One thing you might want to do, though, is check Archive.org to see if they have that disk. You might just be able to get that data there. If they don’t have that disk and you do manage to recover it (or even if you don’t manage to recover the final disk and can only get images of 3 out of 4) do consider uploading disk images to Archive.org .
(This from someone who has an old 3rd-party collection of Sim City 2000 cities on CD that was sold in stores that I’ve been planning to image and upload but haven’t yet. I’ll get to it soon, though!)
One more interesting feature was the “write lock” switch on the 3.5" ones, a sliding button that covered one of the squared holes on their edges. The floppy drive would sense that and refuse to write on them.

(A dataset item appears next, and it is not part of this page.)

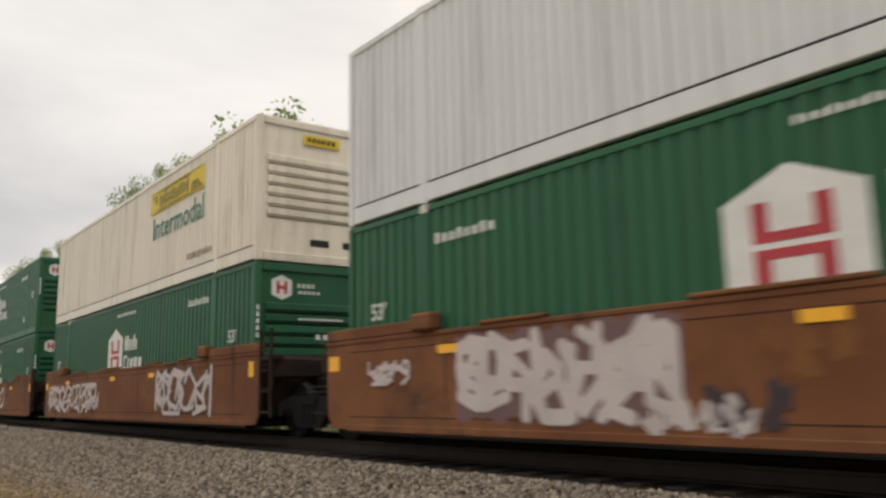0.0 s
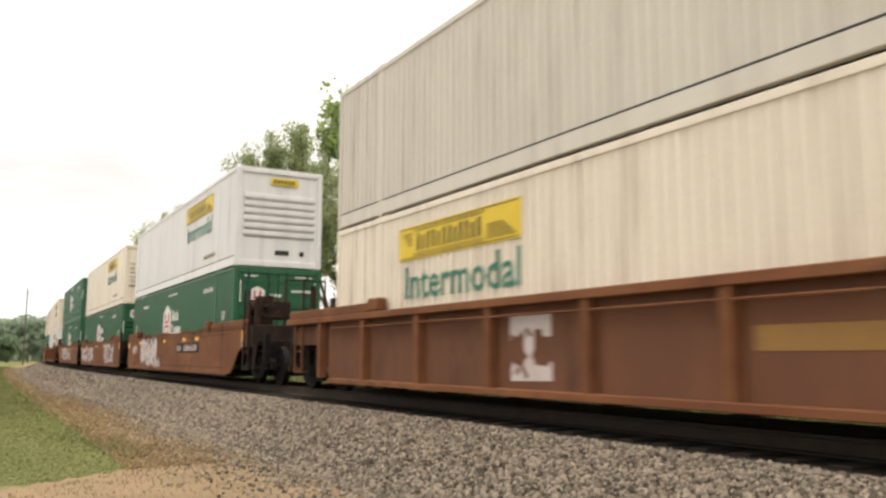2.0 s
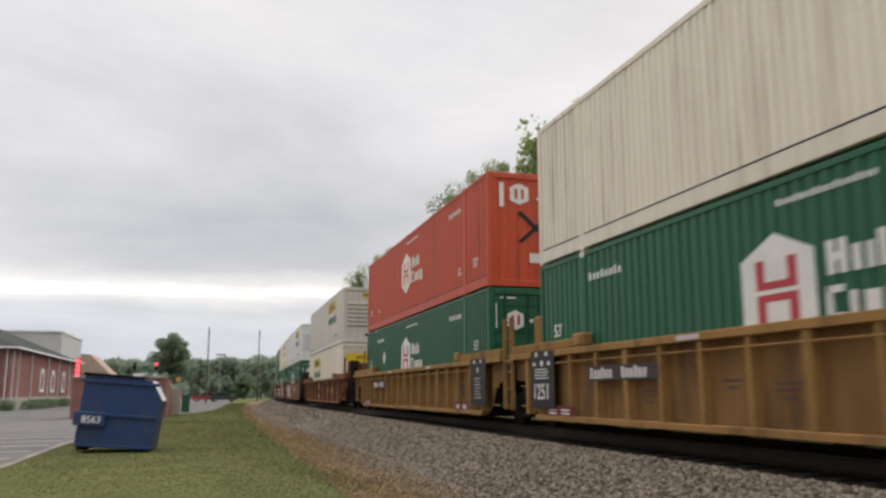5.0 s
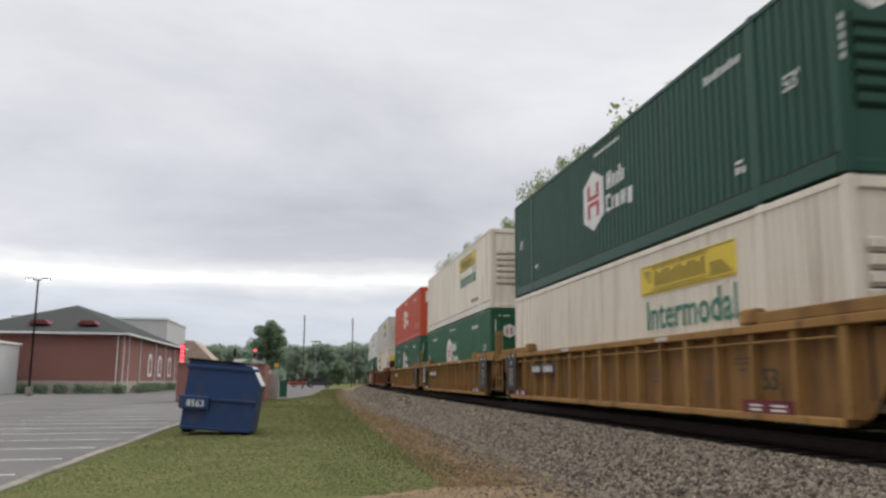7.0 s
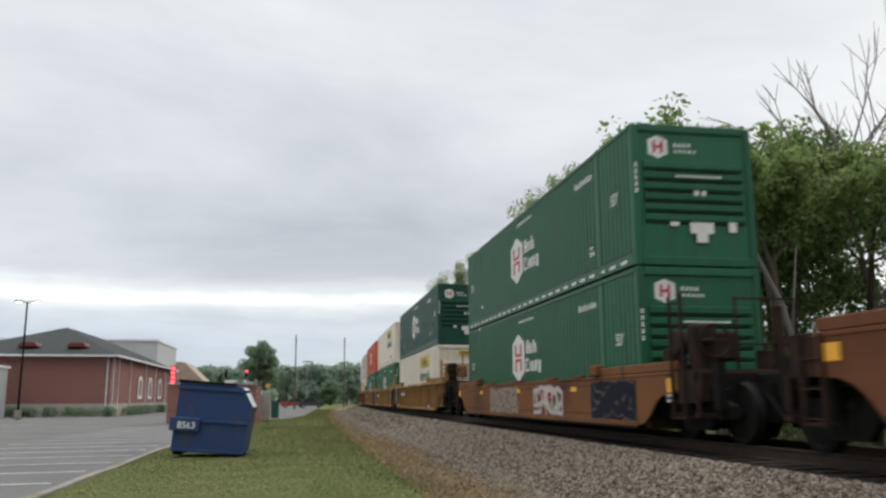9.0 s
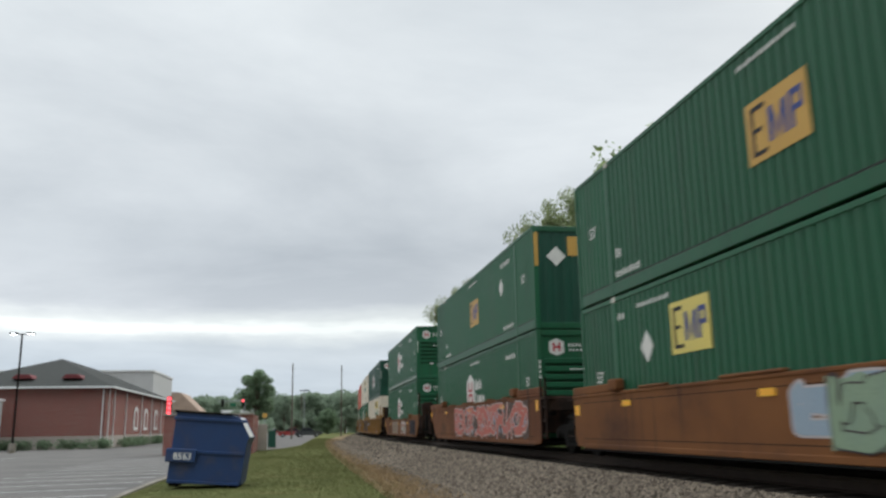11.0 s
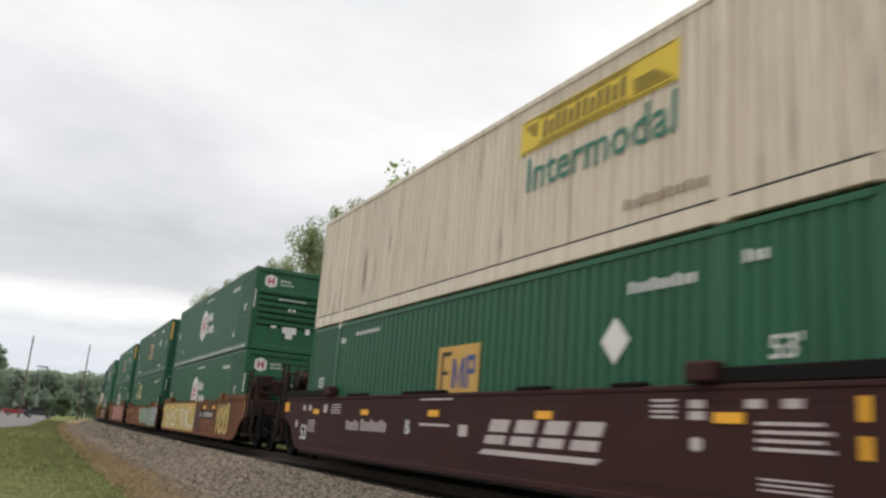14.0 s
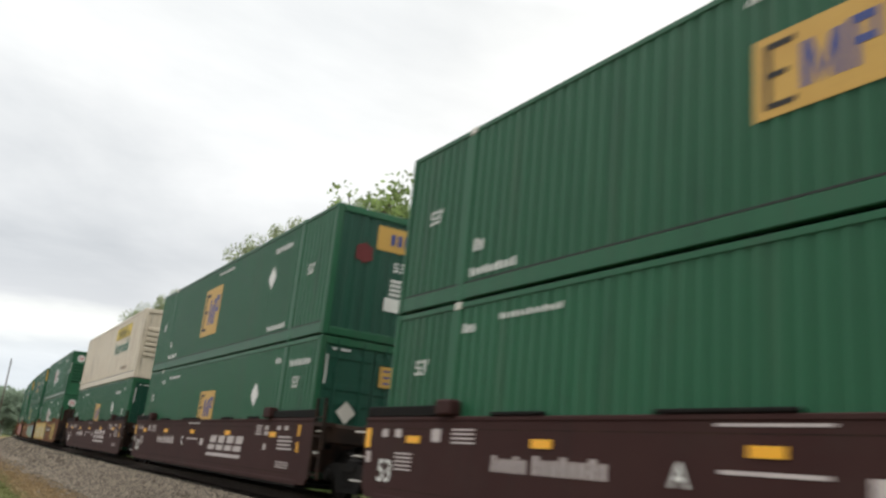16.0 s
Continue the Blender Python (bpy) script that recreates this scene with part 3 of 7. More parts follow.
def edge_place(n):
    """Tufts that thin out from the lawn over the dirt."""
    y = 9 + 100 * rng.random(n) ** 1.7
    b = np.interp(y, _Y, _X) - 5.5
    x = b + rng.normal(0, 0.28, n) + 0.35 * np.sin(y * 0.9) * rng.random(n)
    return np.stack([x, np.where(y < 12.4, y + 6, y), np.full(n, 0.02)], -1)


scatter_blades("grass_blades", "short mown grass further along the lawn", BLADE, 45000, far_lawn_place, 0.022)
scatter_blades("grass_tufts", "thin grass tufts at the edge of the dirt", BLADE, 6000, edge_place, 0.03)


def verge_place(n):
    y = 12.5 + 110 * rng.random(n) ** 1.8
    x = np.interp(y, _Y, _X) - 5.6 + 2.0 * rng.random(n)
    return np.stack([x, y, np.full(n, 0.028)], -1)


scatter_blades("straw_blades", "dry straw strewn along the ballast", STRAW, 26000, verge_place, 0.03)
scatter_blades("straw_blades", "dry straw and dead grass on the verge", STRAW, 22000, dirt_place, 0.035)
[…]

On the 5.25" it was a notch cut on the side (there were punchers for that). To write on a “protected” disk, you’d cover the notch with adhesive tape.
Jason Scott! I can’t express how honored I am that your apparently first post on Lemmy is a response to me!
Also, yes, monstrous. ;)
I know they’re floppies but when I see them like this it always reminds me of the first intern role I had at datacard/gemplus UK, I had to change the disk stacks in the main frame at specific times with specific access codes, lift the lid and pull out the disk stacks, put them on a specific numbered trolly and insert the next stack.
Was all very precise and I saw someone screw it once, glad it was a perm staffer and not me, I took so many notes on that process I dreamt of them for years.
As everyone else said, they’re floppy disks with the plastic case removed.
Since you found them in a church, could they have belonged to a church bell system? I’ve seen other church bell systems in the past where the songs came on weird mediums.
This is just a random guess, I don’t know why anyone would remove the casing.